I reiterate the importance of the work that the UK is doing, alongside the international community, in bringing this individual—or monster, as some call Kony—to justice. We are working with the UN, the AU, the EU and the ICC constantly to that aim. We provide aid to reduce the threat of the LRA. In this financial year alone, we have contributed £384,000 to MONUSCO’s demobilisation, disarmament, repatriation and reintegration programme. Through DfID we have committed £100 million, as I mentioned, to promote development of northern Uganda as it recovers from two decades of horrific war with the LRA. This five-year programme is half way through and showing some impressive results, such as a lowering of poverty levels in the region. Through this programme we have worked with the Government of Uganda’s peace, recovery and development plan for the north, which has allowed the vast majority of people who have been displaced by the LRA’s activities to return home.

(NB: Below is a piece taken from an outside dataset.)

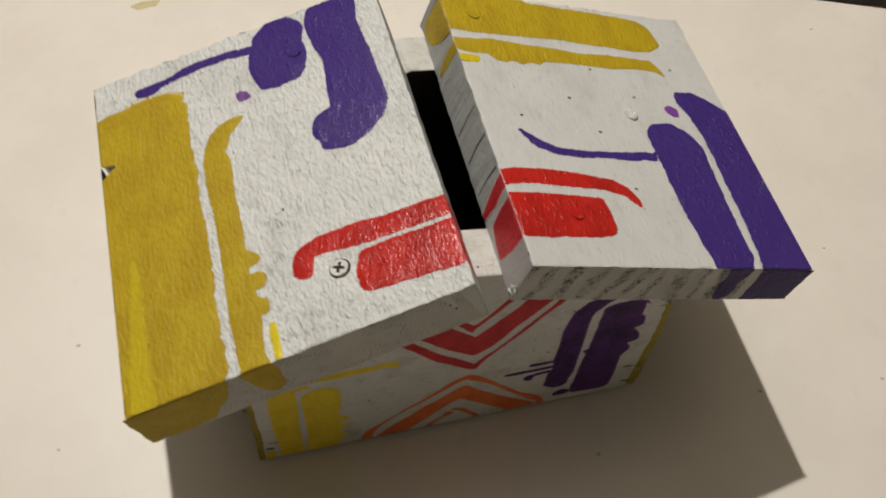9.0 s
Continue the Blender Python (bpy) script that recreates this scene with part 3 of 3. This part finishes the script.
stroke("paint_stroke", front, [(-59, 47.2), (-58.3, 49.6), (-56.1, 51.7), (-52.7, 52.7), (-49.5, 52.8), (-47, 51.9), (-44.9, 49.5), (-44.1, 46.7), (-44.3, 40.9), (-45, 34.1), (-45.7, 28.9), (-45.4, 26.2), (-42.3, 25.9), (-41.9, 23.5), (-42.6, 21.7), (-45.2, 21.3), (-45.8, 18.9), (-42.9, 18.4), (-42.3, 16.5), (-43.3, 14.6), (-45.8, 14.2), (-46.1, 11.3), (-43.7, 10.4), (-43, 8.4), (-44.8, 6.1), (-46.7, 4.4), (-47.6, -1.2), (-60.2, -1.4), (-60, 6.2), (-59.1, 14), (-58.9, 23.2), (-59, 30.4), (-59, 37.3), (-59.1, 42.3)],
       WALL_YELLOW, front_wall, "round-topped yellow stroke", 0.1, 0.1, 0, 1.3, 0.25)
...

We will continue to work in the region through a wide range of activities to ensure that civilians are protected and can go about their lives without the threat of the LRA. I want to reaffirm the United Kingdom’s commitment to working with our regional partners and the wider international community to bring an end to the LRA’s reign of terror and to bring Joseph Kony and his leaders to justice. I thank noble Lords for their attention, the noble Lord, Lord Alton, for raising the matter, and all your Lordships for speaking so eloquently.